SCEC works to make events more accessible

Cassie Buchman, Editor in Chief

Eastern’s chapter of the Student Council for Exceptional Children is working to make football games and other events more accessible for people with disabilities that cause them to have sensory issues.

The SCEC is giving out bags at football games, filled with noise-canceling headphones that can dull loud sounds, a stress reliever ball and three different fidgets to help if they need stimulation.

Jennifer Stringfellow, a co-adviser to the SCEC and special education professor, said they also try to make sure that before game families get a schedule of events that lets them know things like when the marching band is playing.

“We want it to be an enjoyable experience for everyone,” Stringfellow said.

Samantha Dillon, president-elect of the Student Council for Exceptional Children, said if those with disabilities want to go to football games or similar events, their sensory issues might hold them back from doing so.

“If there’s a lot of loud noise it might be overwhelming for them, anything with a lot of stimulation at once,” she said.

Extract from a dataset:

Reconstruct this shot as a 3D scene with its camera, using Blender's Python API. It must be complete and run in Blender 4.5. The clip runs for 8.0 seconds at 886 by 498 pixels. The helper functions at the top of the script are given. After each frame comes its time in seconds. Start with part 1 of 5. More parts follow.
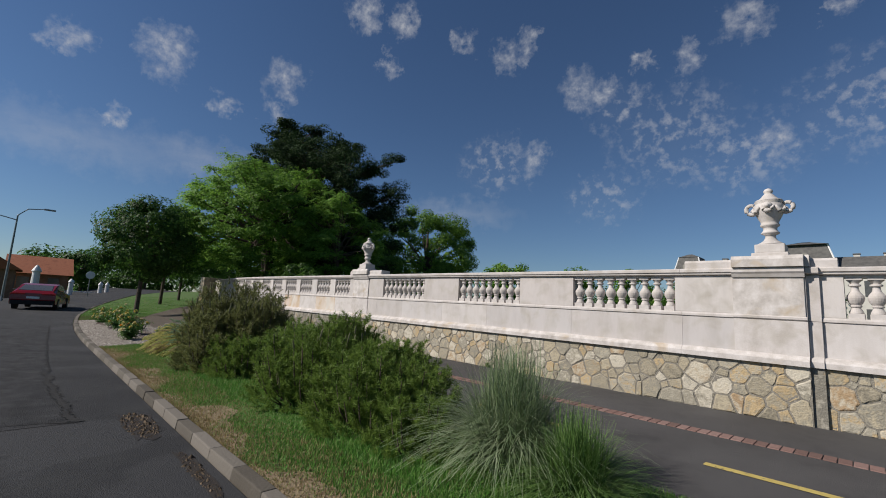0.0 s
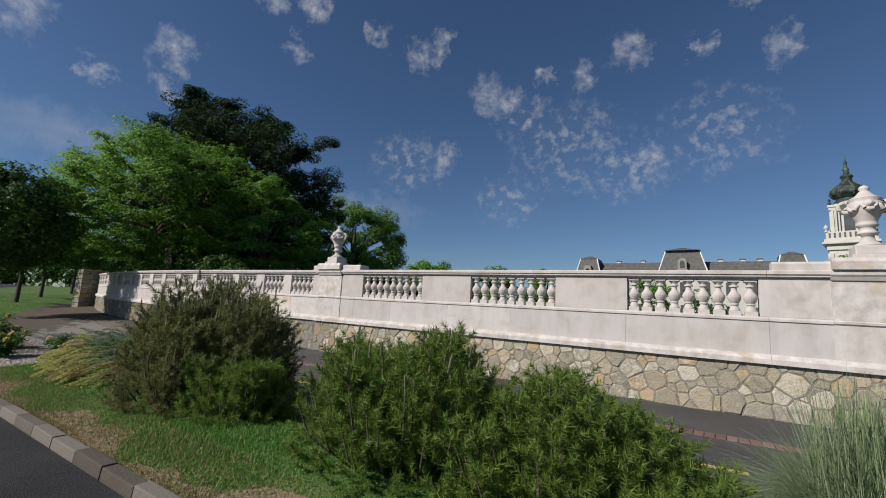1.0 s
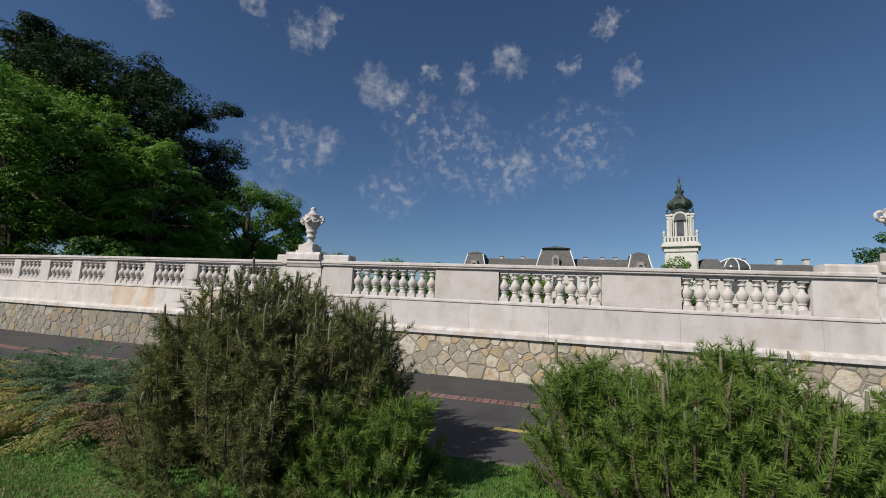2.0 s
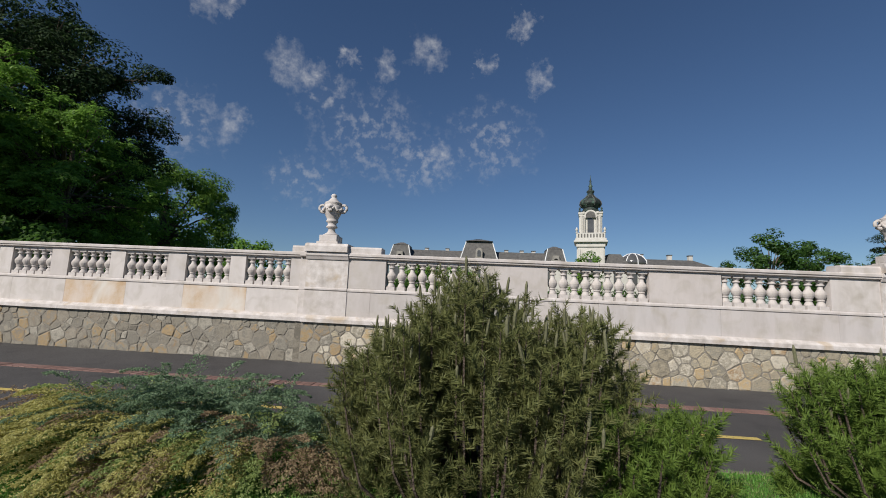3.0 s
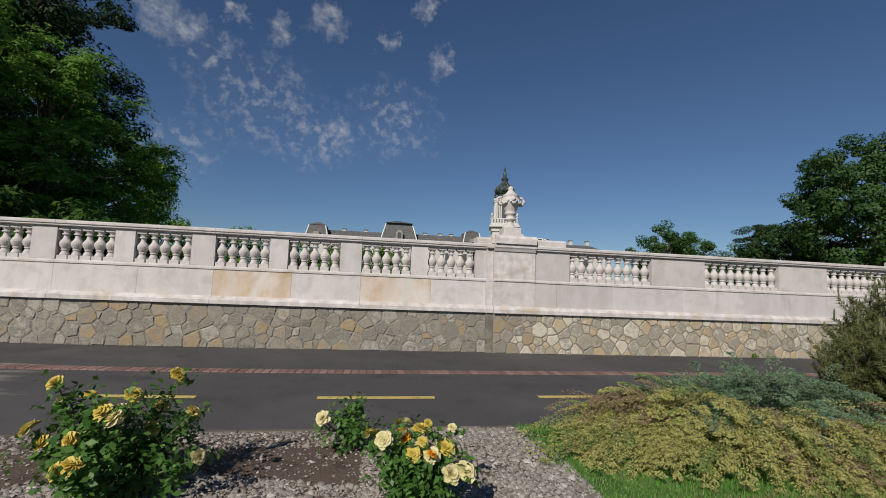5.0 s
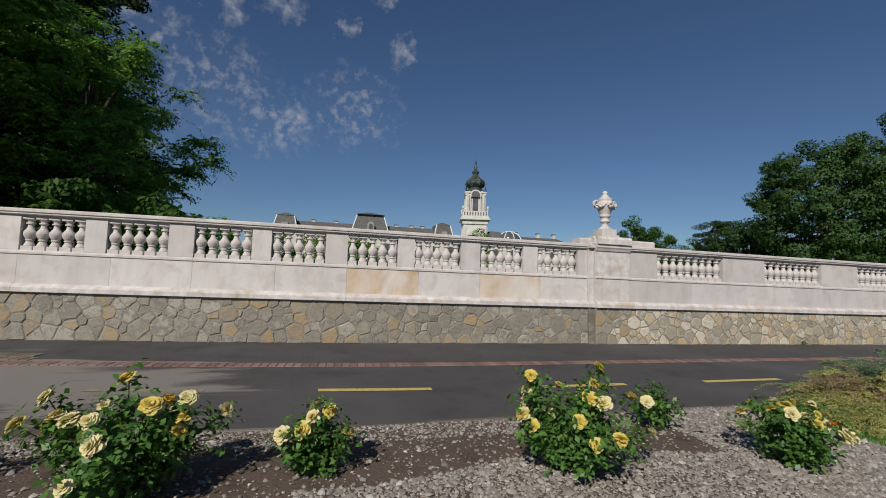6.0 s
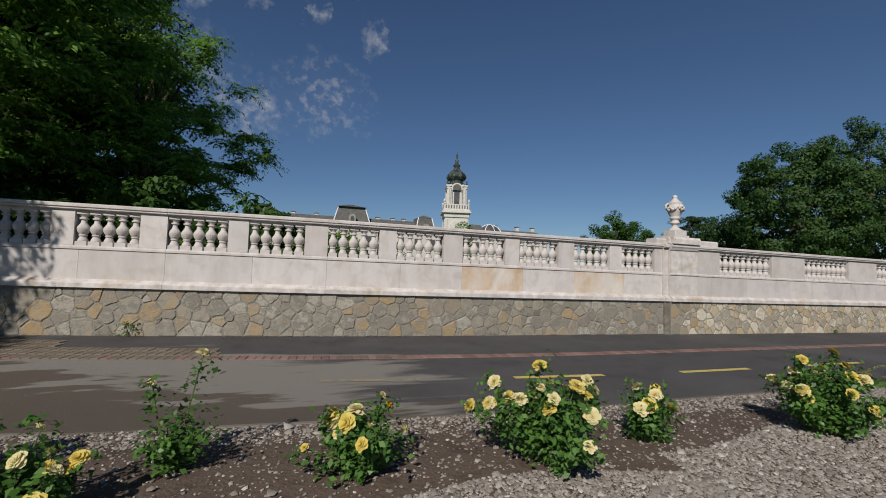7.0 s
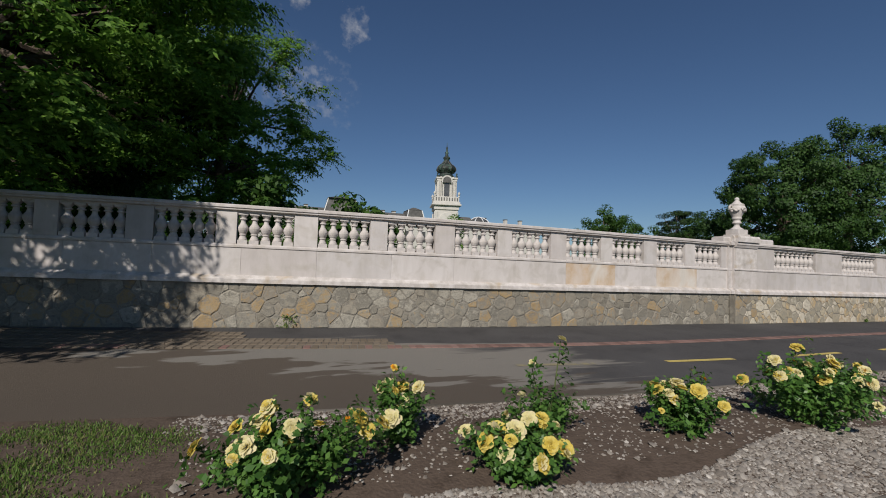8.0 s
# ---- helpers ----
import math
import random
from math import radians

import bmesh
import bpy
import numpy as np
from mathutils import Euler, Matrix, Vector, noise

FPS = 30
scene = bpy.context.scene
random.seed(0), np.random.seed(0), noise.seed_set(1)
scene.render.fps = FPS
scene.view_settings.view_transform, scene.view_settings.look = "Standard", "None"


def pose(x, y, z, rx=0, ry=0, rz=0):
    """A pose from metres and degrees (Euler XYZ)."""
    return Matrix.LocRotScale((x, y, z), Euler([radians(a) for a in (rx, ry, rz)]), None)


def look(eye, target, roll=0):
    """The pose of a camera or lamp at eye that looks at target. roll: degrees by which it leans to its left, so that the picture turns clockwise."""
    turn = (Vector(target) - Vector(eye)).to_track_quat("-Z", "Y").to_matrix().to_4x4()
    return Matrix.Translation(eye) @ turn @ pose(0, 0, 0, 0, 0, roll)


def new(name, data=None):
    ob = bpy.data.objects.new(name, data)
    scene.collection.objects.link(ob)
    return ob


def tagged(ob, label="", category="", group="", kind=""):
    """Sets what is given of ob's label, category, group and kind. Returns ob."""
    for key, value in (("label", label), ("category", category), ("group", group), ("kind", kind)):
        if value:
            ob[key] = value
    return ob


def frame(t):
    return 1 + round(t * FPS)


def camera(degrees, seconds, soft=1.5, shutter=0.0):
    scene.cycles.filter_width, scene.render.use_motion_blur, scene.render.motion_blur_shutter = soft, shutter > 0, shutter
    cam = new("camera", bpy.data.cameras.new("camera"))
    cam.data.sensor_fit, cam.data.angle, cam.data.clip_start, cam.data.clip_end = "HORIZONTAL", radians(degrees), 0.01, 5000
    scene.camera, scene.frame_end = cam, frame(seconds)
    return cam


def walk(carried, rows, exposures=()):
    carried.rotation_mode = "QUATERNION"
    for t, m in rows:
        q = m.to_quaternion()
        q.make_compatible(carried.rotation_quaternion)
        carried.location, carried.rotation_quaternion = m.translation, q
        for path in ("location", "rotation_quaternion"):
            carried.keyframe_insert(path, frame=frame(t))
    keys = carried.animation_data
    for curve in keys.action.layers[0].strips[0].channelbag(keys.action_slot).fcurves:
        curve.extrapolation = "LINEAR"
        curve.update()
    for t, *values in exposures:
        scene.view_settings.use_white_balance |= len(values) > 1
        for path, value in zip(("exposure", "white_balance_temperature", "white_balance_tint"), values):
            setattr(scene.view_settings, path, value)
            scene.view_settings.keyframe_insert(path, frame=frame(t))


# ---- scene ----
import collections

cam = camera(92.9, 8.0, 1.0)
METRES, EYE, TILT, LEAN, TURN = 21.0, 1.2, 7.9, -3.0, 45.0
ROWS = [
    (0.0, 0.0, 0.0, 0.0, 0.0, 0.0, 0.0),
    (0.5, -0.0406, 0.035, -0.0026, -4.72, -0.12, -0.66),
    (1.0, -0.093, 0.0819, -0.0059, -12.42, -0.22, -1.73),
    (2.5, -0.2318, 0.214, -0.0164, -34.94, -0.68, -4.52),
    (3.0, -0.271, 0.2497, -0.0189, -39.84, -0.86, -5.1),
    (3.5, -0.3227, 0.2975, -0.0227, -44.55, -1.01, -5.62),
    (4.0, -0.3718, 0.346, -0.0273, -48.22, -1.23, -6.03),
    (4.5, -0.4086, 0.3827, -0.0306, -50.93, -1.66, -6.28),
    (6.0, -0.5422, 0.5218, -0.0421, -58.91, -2.52, -7.1),
    (6.5, -0.589, 0.5734, -0.0463, -61.35, -2.82, -7.36),
    (7.0, -0.6236, 0.613, -0.0498, -62.73, -3.08, -7.49),
    (7.5, -0.6697, 0.6659, -0.0545, -64.41, -3.53, -7.68),
    (8.0, -0.7037, 0.7065, -0.0583, -65.37, -3.86, -7.82),
]
walk(cam, [(t, pose(0, 0, EYE, TILT, LEAN, TURN) @ pose(METRES * x, METRES * y, METRES * z, 90 + pitch, roll, yaw)) for t, x, y, z, yaw, pitch, roll in ROWS], [(0.0, 0.26), (4.0, 0.22), (4.5, 0.17), (6.5, 0.03), (8.0, 0.0)])

# ---- light ----
SUN_AZ, SUN_EL = 214.0, 37.0   # degrees: compass-like turn from +Y towards +X, and height
sd = Vector((math.sin(radians(SUN_AZ)) * math.cos(radians(SUN_EL)), math.cos(radians(SUN_AZ)) * math.cos(radians(SUN_EL)), math.sin(radians(SUN_EL))))
sun = new("sun", bpy.data.lights.new("sun", "SUN"))
sun.data.energy, sun.data.angle, sun.data.color = 4.5, radians(0.6), (1.0, 0.94, 0.865)
sun.matrix_world = look((0, 0, 40), Vector((0, 0, 40)) - sd)


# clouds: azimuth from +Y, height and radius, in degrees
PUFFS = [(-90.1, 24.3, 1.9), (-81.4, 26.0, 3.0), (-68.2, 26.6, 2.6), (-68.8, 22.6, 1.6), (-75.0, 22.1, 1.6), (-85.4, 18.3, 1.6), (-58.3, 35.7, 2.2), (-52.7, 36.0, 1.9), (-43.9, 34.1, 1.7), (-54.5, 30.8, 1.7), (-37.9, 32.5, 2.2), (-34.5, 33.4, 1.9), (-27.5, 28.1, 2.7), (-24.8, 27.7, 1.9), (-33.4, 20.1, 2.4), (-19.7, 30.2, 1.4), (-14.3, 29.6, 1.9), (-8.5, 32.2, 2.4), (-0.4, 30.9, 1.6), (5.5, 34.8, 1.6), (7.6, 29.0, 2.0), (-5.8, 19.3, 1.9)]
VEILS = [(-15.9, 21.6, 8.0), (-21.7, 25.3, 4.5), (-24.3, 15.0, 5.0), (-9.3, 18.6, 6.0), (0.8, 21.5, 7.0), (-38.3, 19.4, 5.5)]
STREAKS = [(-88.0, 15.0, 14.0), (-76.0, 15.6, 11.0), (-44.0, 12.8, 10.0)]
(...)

Stringfellow said sometimes, families will not go to an event or pick and choose where to go if one member has a disability, where integrating all senses is a difficulty.

They will also make certain accommodations, such as not going too high in the bleachers, or going where there is more space.

However, these kinds of things are not always easy to do.

This is where the bags come in.

“It’s all about getting the whole family to enjoy (the event) and not feel like a burden,” Stringfellow said.

Now, those who are a participating in A-OK at Eastern are trying to get the word out about what they are doing.

“Even the first person we talked to about it spread the word,” SCEC president Eric Weber said. “We always tell them if you know anyone in the community who could benefit let us know.”

All that is needed is one or two people who could spread the word, Weber said.

As of right now, they have just had a table set up outside of a couple of football basketball games, but each year those participating in A-OK have been working on getting the word out.

If family members of someone with sensory issues cannot make it to one of the games but are interested in getting a bag, they can email co-adviser Katie Havercroft at [email protected].

If a family needs a bag, they can go to the table and write their name on a list to get a free bag.

Havercroft, co-adviser to SCEC and a special education professor, said A-OK started out of the Autism Center in Tulsa, Okla., and has spread to other places since then.

“The Seattle Seahawks actually implemented A-OK at their stadium three years ago now,” Havercroft said.

When Havercroft read about it on ESPN wire, she contacted Tulsa to see if A-OK could come to Eastern.

The SCEC gets most of its money for the bags through fundraisers, such as the one it does with Fannie May and Reeve’s Tees.

Last year, the SCEC was awarded $500 to help with marketing and branding A-OK at Eastern by a Ray Graham Memorial Grant.

In November, students, including Weber, will present on A-OK at the Illinois Council of Exceptional Children’s Fall convention.

“We’re here to serve the need,” Stringfellow said. “We want to help support people in the community with disabilities here and let them know we’re here.”